Skimlinks has proven effective for thousands of publishers (including, for a time, Pinterest), because its frictionless, self-serve platform automatically generates revenue from previously existing online content. A similar phenomenon is now occuring within the video ad ecosystem.
What’s So Cool About Coull?
Clickable Coull Ad Embedded In Video
A number of startups have created compelling tools to enhance the monetization of online videos. Although no one, including me, likes ads, they are far more palitable when content and intent are aligned. For instance, if I am watching a video which contains Getty Images, I would rather see a translucent ad offering me a discount associated with the images I just viewed, rather than a random pre-roll video ad which delays my viewing experience.
A UK startup, Coull (pronounced “cool”), allows advertisers to create and embed such contextually revelvant ads within their existing video assets. The functionality and reach of Coull’s platform has already won over a number of big brand advertisers, including Puma, Sears, Unilever and American Express.
I know Coull intimately, as it recently purchased RevUpNet, an online media agency which I Co-Founded with Ben Kiblinger in 2007. We agreed to join forces with Coull because we believe that the company’s ability to provision and publish performance-based video ads unlocks significant latent value for both adverisers and publishers, while enhancing the typical Internet user’s online experience.
Such embedded video ads are not new. In 2007, Microsoft loudly proclaimed the creation of clickable video ads. However, they were expensive to create because they required advertisers to employ full-service media agencies. Coull, allows technologically unsophisticated advertisers to create interactive video ads on a self-serve basis, effectively making it the first DIY, video performance network.

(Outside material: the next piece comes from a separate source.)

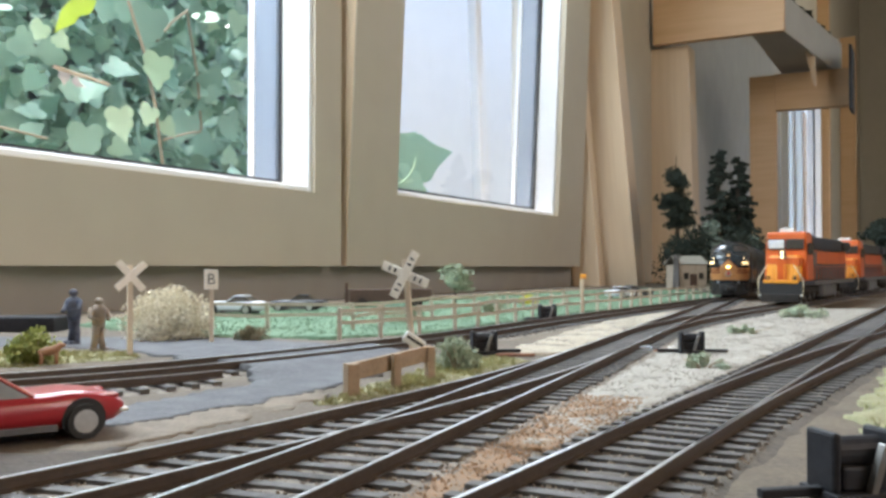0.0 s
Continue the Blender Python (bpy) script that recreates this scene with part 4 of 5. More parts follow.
def tufts(name, poly, count, h, material, label, seed=1):
    """Grass fibres as one mesh of thin blades."""
    rnd = random.Random(seed)
    xs, ys = [p[0] for p in poly], [p[1] for p in poly]
    verts, faces = [], []
    while len(faces) < count * 3:
        x, y = rnd.uniform(min(xs), max(xs)), rnd.uniform(min(ys), max(ys))
        if not inside(poly, x, y) or back_gap(x, y) < 0.017:
            continue
        for _ in range(3):
            a, ln = rnd.uniform(0, 6.28), h * rnd.uniform(0.4, 1.0)
            bx, by = x + rnd.uniform(-1, 1) * MM, y + rnd.uniform(-1, 1) * MM
            w = 0.35 * MM
            c, s = math.cos(a) * w, math.sin(a) * w
            b = len(verts)
            verts += [(bx - c, by - s, GROUND), (bx + c, by + s, GROUND), (bx + rnd.uniform(-0.5, 0.5) * ln, by + rnd.uniform(-0.5, 0.5) * ln, GROUND + 0.8 * MM + ln)]
            faces.append((b, b + 1, b + 2))
    me = bpy.data.meshes.new(name)
    me.from_pydata(verts, [], faces)
    me.materials.append(material)
    return tagged(new(name, me), label, "grass", kind="stuff")


blade_mat = mat("turf_blade", (0.085, 0.18, 0.10), (0.22, 0.31, 0.20), 100, 0.8, random_mix=0.7)
dry_blade = mat("dry_turf_blade", (0.42, 0.38, 0.19), (0.26, 0.28, 0.12), 100, 0.8, random_mix=0.7)
tufts("grass_tufts", PASTURE, 14000, 2.0 * MM, blade_mat, "short green grass fibres of the pasture", 1)
tufts("grass_tufts", [(-0.030, 0.212), (-0.020, 0.222), (0.006, 0.262), (0.028, 0.315), (0.018, 0.325), (-0.002, 0.30), (-0.014, 0.26), (-0.026, 0.228)], 900, 1.1 * MM, dry_blade, "dry yellow-green grass fibres by the barrier", 2)
tufts("grass_tufts", [(0.074, 0.150), (0.088, 0.192), (0.124, 0.255), (0.170, 0.33), (0.24, 0.33), (0.20, 0.2), (0.13, 0.12)], 2000, 1.1 * MM, dry_blade, "dry yellow-green grass fibres by the yard", 3)
tufts("grass_tufts", [(-0.20, 0.285), (-0.135, 0.295), (-0.108, 0.325), (-0.12, 0.345), (-0.20, 0.35)], 1500, 1.0 * MM, dry_blade, "dry yellow-green grass fibres by the road", 4)


def clump(bm, c, r, count, size, rnd, squash=1.0):
    """A ragged crown of small leaf scraps round a centre."""
    for _ in range(count):
        d = Vector((rnd.gauss(0, 1), rnd.gauss(0, 1), rnd.gauss(0, 1))).normalized() * r * rnd.uniform(0.55, 1.05)
        d.z *= squash
        p = Vector(c) + d
        q = Euler((rnd.uniform(0, 6), rnd.uniform(0, 6), rnd.uniform(0, 6))).to_matrix()
        s = size * rnd.uniform(0.5, 1.2)
        vs = [bm.verts.new(p + q @ (Vector(k) * s)) for k in ((-1, -0.6, 0), (1, -0.5, 0.2), (0.7, 0.8, -0.2), (-0.6, 0.9, 0.3))]
        bm.faces.new(vs)


def bush(label, x, y, w, h, material, seed, size=0.9, blobs=9, count=170, z=GROUND):
    rnd = random.Random(seed)
    b = thing("bush", pose(x, y, z), label, "bush")
    bm = bmesh.new()
    for _ in range(blobs):
        a, r = rnd.uniform(0, 6.28), rnd.uniform(0, 0.34) * w
        zz = h * (0.14 + rnd.uniform(0.1, 0.5) * (1 - (r / (0.4 * w)) ** 2))
        clump(bm, (math.cos(a) * r, math.sin(a) * r, zz), min(w, h * 1.5) * rnd.uniform(0.18, 0.30), count, size * MM, rnd)
    part("crown", bm, material, b)
    bm = bmesh.new()
    for _ in range(5):
        a = rnd.uniform(0, 6.28)
        tube(bm, [(0, 0, -1 * MM), (math.cos(a) * 0.12 * w, math.sin(a) * 0.12 * w, h * 0.3), (math.cos(a) * 0.3 * w, math.sin(a) * 0.3 * w, h * 0.6)], [0.5 * MM, 0.35 * MM, 0.15 * MM], 5)
    part("stems", bm, stem_mat, b)
    return b


cream_lichen = mat("cream_lichen", (0.90, 0.86, 0.74), (0.50, 0.42, 0.26), 120, 0.9, 0.3, random_mix=0.6)
olive_foam = mat("olive_foam", (0.22, 0.28, 0.07), (0.36, 0.36, 0.12), 120, 0.9, 0.3, random_mix=0.6)
sage_foam = mat("sage_green_foam", (0.32, 0.40, 0.28), (0.46, 0.50, 0.38), 120, 0.9, 0.3, random_mix=0.6)
brown_foam = mat("brown_weeds", (0.30, 0.27, 0.18), (0.20, 0.17, 0.10), 120, 0.9, 0.3, random_mix=0.6)
yellow_foam = mat("yellow_flowers", (0.70, 0.62, 0.05), (0.45, 0.45, 0.08), 120, 0.9, 0.3, random_mix=0.6)
bush("cream lichen bush beside the road", -0.124, 0.412, 0.046, 0.026, cream_lichen, 11, 0.62, 16, 620)
bush("olive green bush beside the back track", -0.136, 0.305, 0.020, 0.016, olive_foam, 12, 0.7, 9, 200)
bush("sage green bush behind the wooden barrier", 0.004, 0.285, 0.015, 0.013, sage_foam, 13, 0.6, 9, 160)
bush("low brown weeds along the pasture", -0.084, 0.402, 0.020, 0.008, brown_foam, 14, 0.6, 7, 120)
bush("low brown weeds between the tracks", 0.083, 0.290, 0.022, 0.0055, sage_foam, 15, 0.5, 6, 110)
bush("sage green weeds between the tracks", 0.228, 0.580, 0.052, 0.009, sage_foam, 16, 0.7, 14, 110)
bush("low brown weeds between the tracks", 0.148, 0.44, 0.032, 0.0055, sage_foam, 17, 0.6, 6, 110)
bush("yellow flowering bush in the pasture", 0.072, 0.77, 0.022, 0.012, yellow_foam, 18, 0.9, 6, 120)
bush("sage green bush along the fence", 0.035, 0.62, 0.030, 0.014, sage_foam, 19, 0.9, 7, 120)
bush("sage green bush along the fence", -0.02, 0.52, 0.022, 0.012, sage_foam, 20, 0.8, 7, 120)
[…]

Ben Kiblinger, now Coull’s North American President, proudly shared with me that, “Coull delivers on the promised future of contextual advertising presented to me when I was an early Commission Junction employee in 1999. By solving both the technology and the distribution requirements for video to engage and track, Coull makes the dream a reality of ads being in context within video across an unlimited number of sites.”
In addition to ad creation, Coull provides advertisers with an immediate outlet for such ad-enhanced video via their publisher network, which is currently 50,000 strong. This allows advertisers to offer affiliate publishers performance-based offers, which are compensated on a pay-per-view, pay-per-click or pay-per-sale basis.

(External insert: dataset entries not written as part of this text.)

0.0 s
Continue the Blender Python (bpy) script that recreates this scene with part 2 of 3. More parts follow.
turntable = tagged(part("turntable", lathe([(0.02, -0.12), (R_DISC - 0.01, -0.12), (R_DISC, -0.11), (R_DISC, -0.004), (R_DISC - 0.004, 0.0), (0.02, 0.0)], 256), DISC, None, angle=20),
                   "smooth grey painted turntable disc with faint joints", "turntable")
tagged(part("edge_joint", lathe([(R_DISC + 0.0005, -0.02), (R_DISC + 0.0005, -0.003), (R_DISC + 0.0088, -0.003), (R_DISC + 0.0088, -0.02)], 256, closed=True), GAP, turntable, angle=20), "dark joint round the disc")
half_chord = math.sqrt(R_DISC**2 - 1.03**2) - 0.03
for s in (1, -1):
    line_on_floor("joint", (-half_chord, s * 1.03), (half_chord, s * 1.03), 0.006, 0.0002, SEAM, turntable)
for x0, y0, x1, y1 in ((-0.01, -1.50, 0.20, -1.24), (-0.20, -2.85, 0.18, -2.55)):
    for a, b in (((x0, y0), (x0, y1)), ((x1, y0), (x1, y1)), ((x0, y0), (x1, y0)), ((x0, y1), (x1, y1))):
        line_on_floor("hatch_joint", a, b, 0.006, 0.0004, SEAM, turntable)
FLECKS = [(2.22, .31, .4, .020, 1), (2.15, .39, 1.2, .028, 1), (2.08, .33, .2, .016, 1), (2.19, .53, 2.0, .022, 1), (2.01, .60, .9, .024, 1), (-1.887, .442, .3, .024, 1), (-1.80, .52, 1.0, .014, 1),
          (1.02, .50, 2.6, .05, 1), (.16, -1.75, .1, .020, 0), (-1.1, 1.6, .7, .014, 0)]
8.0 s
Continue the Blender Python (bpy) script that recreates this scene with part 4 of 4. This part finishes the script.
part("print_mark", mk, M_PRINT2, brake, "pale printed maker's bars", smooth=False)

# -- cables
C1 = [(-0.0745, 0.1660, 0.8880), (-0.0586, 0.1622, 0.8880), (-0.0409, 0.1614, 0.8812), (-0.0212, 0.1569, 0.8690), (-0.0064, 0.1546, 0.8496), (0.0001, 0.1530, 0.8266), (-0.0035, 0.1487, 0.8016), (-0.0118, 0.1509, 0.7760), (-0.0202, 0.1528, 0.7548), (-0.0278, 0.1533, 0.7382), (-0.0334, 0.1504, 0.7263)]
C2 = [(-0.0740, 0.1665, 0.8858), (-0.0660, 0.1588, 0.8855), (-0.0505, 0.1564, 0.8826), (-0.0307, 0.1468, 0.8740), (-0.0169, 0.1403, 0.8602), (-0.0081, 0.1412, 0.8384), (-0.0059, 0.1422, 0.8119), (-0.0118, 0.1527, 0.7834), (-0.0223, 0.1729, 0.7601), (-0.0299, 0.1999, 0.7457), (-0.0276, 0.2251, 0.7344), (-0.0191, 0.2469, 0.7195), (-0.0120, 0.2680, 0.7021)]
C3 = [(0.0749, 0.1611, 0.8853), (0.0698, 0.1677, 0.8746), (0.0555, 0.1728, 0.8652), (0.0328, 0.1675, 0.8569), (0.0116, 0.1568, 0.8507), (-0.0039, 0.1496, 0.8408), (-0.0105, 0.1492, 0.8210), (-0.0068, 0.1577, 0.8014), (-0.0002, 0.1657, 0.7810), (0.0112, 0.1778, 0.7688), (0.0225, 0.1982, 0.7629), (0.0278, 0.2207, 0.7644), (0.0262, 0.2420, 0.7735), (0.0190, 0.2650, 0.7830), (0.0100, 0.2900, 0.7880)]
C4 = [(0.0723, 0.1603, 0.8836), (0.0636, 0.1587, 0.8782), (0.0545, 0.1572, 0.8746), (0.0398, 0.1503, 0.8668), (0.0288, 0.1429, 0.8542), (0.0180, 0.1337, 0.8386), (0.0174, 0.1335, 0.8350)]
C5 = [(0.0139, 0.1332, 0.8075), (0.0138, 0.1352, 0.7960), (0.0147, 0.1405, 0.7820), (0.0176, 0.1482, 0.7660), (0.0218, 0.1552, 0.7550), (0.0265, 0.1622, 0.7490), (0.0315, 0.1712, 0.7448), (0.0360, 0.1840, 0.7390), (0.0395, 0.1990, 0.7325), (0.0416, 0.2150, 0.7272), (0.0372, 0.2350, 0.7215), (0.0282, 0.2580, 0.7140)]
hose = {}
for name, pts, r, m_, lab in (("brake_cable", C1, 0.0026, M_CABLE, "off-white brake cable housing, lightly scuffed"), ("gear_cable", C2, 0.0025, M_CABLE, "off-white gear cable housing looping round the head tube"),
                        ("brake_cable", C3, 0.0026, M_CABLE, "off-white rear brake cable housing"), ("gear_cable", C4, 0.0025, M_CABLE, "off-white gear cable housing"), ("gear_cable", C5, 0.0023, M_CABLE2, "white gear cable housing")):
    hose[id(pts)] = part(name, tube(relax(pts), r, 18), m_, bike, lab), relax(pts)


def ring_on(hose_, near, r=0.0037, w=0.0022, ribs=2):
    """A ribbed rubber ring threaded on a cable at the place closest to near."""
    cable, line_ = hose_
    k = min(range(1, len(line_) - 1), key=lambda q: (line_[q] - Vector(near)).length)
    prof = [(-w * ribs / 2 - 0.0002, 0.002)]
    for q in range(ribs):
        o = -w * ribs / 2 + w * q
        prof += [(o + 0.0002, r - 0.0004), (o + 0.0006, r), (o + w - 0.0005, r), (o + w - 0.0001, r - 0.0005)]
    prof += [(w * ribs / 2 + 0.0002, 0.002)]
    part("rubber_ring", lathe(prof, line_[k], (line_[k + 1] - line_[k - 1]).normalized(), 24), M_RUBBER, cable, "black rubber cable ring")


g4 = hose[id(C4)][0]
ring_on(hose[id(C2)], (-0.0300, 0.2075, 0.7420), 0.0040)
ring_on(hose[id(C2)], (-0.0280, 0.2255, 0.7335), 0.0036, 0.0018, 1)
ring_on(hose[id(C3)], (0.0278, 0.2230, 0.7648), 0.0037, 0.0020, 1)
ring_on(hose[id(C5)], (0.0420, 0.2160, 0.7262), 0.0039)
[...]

In a recent discussion with Lex Sisney, author of Organizational Physics: The Science of Growing a Business and Co-founder of Commission Junction, he confirmed the potential marketing might of Coull’s self-serve video ad network. According to Lex,“The next wave of online marketing is the seamless integration of contextually relevant advertisements within the content itself. Smart advertisers and publishers will quit trying to interrupt users and instead, engage them at the point of interest. Coull's approach seems like a no-brainer and it’s very exciting to watch their innovations unfold."
Another notable entrant in the self-serve video ad market, Addroid, charges advertisers nothing to create and embed video ads and collects a modest CPM (currently 15 cents) as the advertisments are served. Addroid is the ideal solution for advertisers who want to make their video assets “clickable” but do not need to create performance-based offers or leverage an existing publisher network.
Founded in 2007, GumGum has become the largest in-image ad platform. Rather than embeding ads within videos, GumGum’s solution allows publishers to overlay clickable text, banners and flash ads onto static images. Like Skimlinks and Coull, GumGum’s approach has generated significant value for publishers, resulting in billions of in-ad images served each month.
When asked about Coull, Ophir Tanz, GumGum’s CEO candidly noted that,“GumGum believes that the future of advertising will and should be integrated. We develop products that contextually engage the user at the moment at which they are most actively engaged with a given concept. Coull's approach is in keeping with this thesis.”
Stitching Content With Commerce
A small army of startups, including Skimlinks, Addroid and Coull, are focused on seamlessly blending online content with relevant commerce. While no one will ever break out in applause when they encounter an online ad, it is reassuring to know that these innovative entrepreneurs are striving to make our collective online experiences a bit less painful. Now that’s Coull, very Coull indeed <sorry, I laid off the cool puns as long as I could…everyone has their breaking point ;-) >.